Wael Allan: Challenges are the source of powerful leadership
Wael Allan, the CEO of Drake & Scull International, describes the traits that define successful leaders
Power, popularity, and success are often understood as being part of the same package. With the current market climate, a position of power often has little to do with being seen as either popular or successful. Power is more about successful leadership, and that comes with the expectation to take difficult decisions in the best long-term interests of employees, clients, and owners.
Power stems essentially from communicating a vision, and a plan for achieving it. After that, it is about finding the resources and attracting the best people to forge that vision into reality.

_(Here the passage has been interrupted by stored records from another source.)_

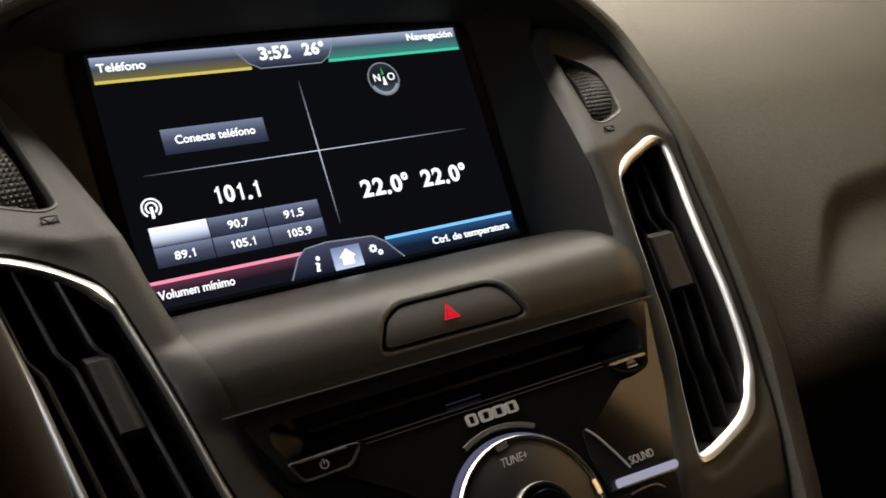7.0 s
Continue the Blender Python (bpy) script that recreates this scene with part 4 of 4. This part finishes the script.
def leafy(name, m, mat, label, lobes, reach, count, rnd, big=1.0):
    """A plant of stems that each carry a fan of pointed leaflets."""
    t = thing(name, m, label, "plant", "garden plants")
    stems, leaves = bmesh.new(), bmesh.new()
    for k in range(count):
        a, up = rnd.uniform(0, 2 * math.pi), rnd.uniform(0.42, 0.92)
        tip = Vector((math.cos(a) * reach * (1.1 - up * 0.6) * rnd.uniform(0.5, 1), math.sin(a) * reach * (1.1 - up * 0.6) * 0.6, 0.28 + up * reach * 2.2))
        rows = []
        for i in range(5):
            q = i / 4
            p = Vector((tip.x * q ** 1.6, tip.y * q ** 1.6, tip.z * q))
            r = 0.008 * (1.1 - q)
            rows.append([p + Vector((r * math.cos(b), r * math.sin(b), 0)) for b in (0, 2.1, 4.2)])
        g = grid(rows, closed=True)
        tmp = bpy.data.meshes.new("tmp")
        g.to_mesh(tmp)
        g.free()
        stems.from_mesh(tmp)
        bpy.data.meshes.remove(tmp)
        face = Vector((math.cos(a) * 0.4, -0.7, 0.6)).normalized()
        side = face.cross(Vector((0, 0, 1))).normalized()
        upv = side.cross(face)
        size = reach * rnd.uniform(0.26, 0.38) * big
        turn = rnd.uniform(-0.5, 0.5)
        for j in range(lobes):
            b = turn + math.pi * (0.5 + (j - (lobes - 1) / 2) * 1.7 / lobes)
            d = side * math.cos(b) + upv * math.sin(b)
            n = side * -math.sin(b) + upv * math.cos(b)
            L = size * (1 - 0.25 * abs(j - (lobes - 1) / 2) / lobes)
            w = L * 0.21
            pts = []
            for q, ww, sag in ((0.0, 0.15, 0), (0.35, 0.9, 0.03), (0.65, 0.85, -0.02), (1.0, 0.02, -0.16)):
                c = tip + d * L * q + face * sag * L
                pts.append((leaves.verts.new(c - n * w * ww), leaves.verts.new(c + face * 0.02 * L), leaves.verts.new(c + n * w * ww)))
            for p, r in zip(pts, pts[1:]):
                leaves.faces.new((p[0], p[1], r[1], r[0]))
                leaves.faces.new((p[1], p[2], r[2], r[1]))
    part("stems", stems, BARK, t)
    part("leaves", leaves, mat, t)
    return t


rnd = random.Random(4)
for i, (x, y, mat, reach, n, lobes, label) in enumerate(((0.84, 3.8, LEAF, 0.46, 22, 11, "dark green fan-leaved garden plant"), (1.50, 3.9, LEAF_Y, 0.36, 34, 7, "yellow-green umbrella plant against the wall"), (1.66, 4.2, LEAF, 0.36, 30, 8, "dark green fan-leaved garden plant"),
                                                        (1.90, 3.85, LEAF_Y, 0.40, 44, 7, "yellow-green umbrella plant against the wall"), (2.20, 4.15, LEAF, 0.34, 40, 8, "dark green fan-leaved garden plant"), (2.30, 3.9, LEAF_Y, 0.30, 26, 7, "yellow-green umbrella plant against the wall"), (-0.2, 3.8, LEAF, 0.40, 50, 9, "dark green fan-leaved garden plant"))):
    leafy("garden_plant", pose(x, y, 0.0), mat, label, lobes, reach, n, rnd, big=1.5 if lobes == 11 else 1.0)
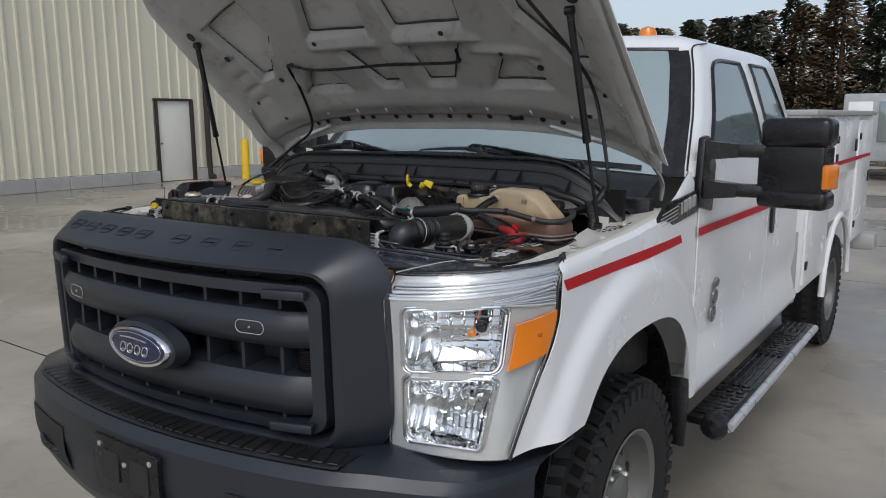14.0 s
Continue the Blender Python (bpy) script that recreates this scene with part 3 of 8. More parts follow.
    for x in (-0.445, 0.415):
        bm = bmesh.new()
        p = hood_point(x, 0.086, 0.008)
        m = Matrix.Translation(p) @ turned(-43)
        prism(bm, [(-0.032, -0.016), (-0.020, -0.016), (-0.016, 0.002), (0.016, 0.002), (0.020, -0.016), (0.032, -0.016), (0.026, 0.018), (-0.026, 0.018)], -0.003, m)
        part("slot", bm, M_INK_SHADE, hood)
    for s in (-1, 1):
        for x, d, r in ((0.62, 0.36, 0.012), (0.80, 0.55, 0.014), (0.83, 0.30, 0.009), (0.74, 0.18, 0.009), (0.30, 0.5, 0.010), (0.60, 0.95, 0.016), (0.50, 0.42, 0.008), (0.86, 0.72, 0.02)):
            bm = bmesh.new()
            lathe(bm, [(r, 0), (r, 0.003)], hood_point(s * x, d, depth(s * x, d) - 0.003), (0, -0.7, -0.7), 12)
            part("hole", bm, M_INK_SHADE, hood)
        for x, d, w in ((0.16, 0.155, 0.05), (0.32, 0.155, 0.05), (0.5, 0.155, 0.05), (0.66, 0.16, 0.05)):
            bm = bmesh.new()
            p = hood_point(s * x, d, -0.008)
            tube(bm, [p, hood_point(s * x, d - 0.03, -0.012)], [0.002, 0.007, 0.002], 8, 5)
            part("stamped_boss", bm, M_HOOD_IN, hood)
        bm = bmesh.new()
        tube(bm, [hood_point(s * 0.55, 0.065, -0.006), hood_point(s * 0.66, 0.05, -0.008), hood_point(s * 0.76, 0.045, -0.006)], [0.006, 0.010, 0.006], 10, 6)
        part("seam_bead", bm, M_LABEL, hood)
        # hinge arm
        bm = bmesh.new()
        tube(bm, [(s * 0.90, 1.52, 1.36), (s * 0.905, 1.50, 1.44), hood_point(s * 0.90, 0.10, -0.004), hood_point(s * 0.885, 0.30, -0.004)], [0.016, 0.02, 0.022, 0.018], 8, 5, flat=0.35)
        part("hinge", bm, M_STEEL, hood)
        for d in (0.14, 0.26):
            bm = bmesh.new()
            lathe(bm, [(0.012, 0), (0.012, 0.008), (0.007, 0.008), (0.007, 0.014)], hood_point(s * 0.89, d, -0.008), (0, -0.7, -0.7), 6)
            part("hinge_bolt", bm, M_ZINC, hood)
    # washer hose along the lining
    bm = bmesh.new()
    tube(bm, [(-0.80, 1.19, 1.44), (-0.70, 1.24, 1.53), (-0.60, 1.27, 1.62), hood_point(-0.55, 0.30, -0.012), hood_point(-0.53, 0.40, -0.012), hood_point(-0.51, 0.425, -0.012), hood_point(-0.42, 0.385, -0.012), hood_point(-0.27, 0.375, -0.016), hood_point(0.0, 0.378, -0.014), hood_point(0.29, 0.375, -0.014), hood_point(0.32, 0.40, -0.010), hood_point(0.327, 0.43, -0.008)], 0.006, 8, 8)
    part("washer_hose", bm, M_RUBBER, hood)
    bm = bmesh.new()
    tube(bm, [(0.83, 1.19, 1.40), (0.87, 1.12, 1.47), hood_point(0.80, 0.30, -0.02), hood_point(0.78, 0.47, -0.02), hood_point(0.70, 0.66, -0.02), hood_point(0.62, 0.80, -0.01)], 0.006, 8, 8)
    part("wire", bm, M_WIRE, hood)
    # under-bonnet lamp
    bm = bmesh.new()
    lathe(bm, [(0.03, 0), (0.03, 0.012), (0.022, 0.02)], hood_point(0.50, 0.69, -0.006), (0, -0.7, -0.7), 14)
    part("underhood_lamp", bm, M_AMBER, hood)
    # gas struts
    for s in (-1, 1):
        top, bot = Vector((s * 0.845, 0.872, 1.955)), Vector((s * 0.885, 1.02, 1.325))
        mid = top.lerp(bot, 0.56)
        bm = bmesh.new()
        tube(bm, [top, mid], 0.011, 12, 2)
        lathe(bm, [(0.013, 0), (0.013, 0.02)], mid, (bot - top), 12)
        st = part("gas_strut", bm, M_BLACK, truck, "black gas strut holding up the bonnet")
        bm = bmesh.new()
        tube(bm, [mid, bot], 0.005, 10, 2)
        part("rod", bm, M_DARK, st)
        bm = bmesh.new()
        lathe(bm, [(0.006, -0.015), (0.014, -0.012), (0.014, 0.012), (0.006, 0.015)], top, (1, 0, 0), 12)
        part("ball_joint", bm, M_BLACK, st)
        bm = bmesh.new()
        lathe(bm, [(0.006, -0.012), (0.011, -0.01), (0.011, 0.01), (0.006, 0.012)], bot, (1, 0, 0), 12)
        part("ball_joint", bm, M_BLACK, st)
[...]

The traits that define successful leaders – such as perseverance in the face of setbacks and winning followers – are often the same attributes of those who fail. Maybe that is not such a big surprise. Sometimes we succeed, and at other times we do not. But there can be neither achievement nor failure in a space where outcomes are effortless and predictable.
Success and failure are not opposites, but rather are two sides of the same coin. What matters most, and sets leaders apart, is their willingness to accept difficult challenges, and having the necessary ability to bring people together to overcome these. Goals feel most worthwhile when they are just at the limit of what we think we can achieve, and where we feel we can have a meaningful impact.
There is no better place to realise this than the construction sector in the Middle East. A life in which we are not tested is a tragedy; this is something none of us here will experience. The challenges we face, and the constant achievements seen across the Gulf, are a testament to our ingenuity, resolve, and resourcefulness. We know that this journey is not about reaching a point of perfection. It is about constant improvement through understanding our failures, learning from them, and overcoming them.
However, how we choose to define power, and who holds it, is usually inextricable from the group of people who joined forces to bring a vision to life; a vision that is far greater than any individual. When power commands respect, it is not those who demand it to whom it is given. Ultimately, the only real power is being of value to others.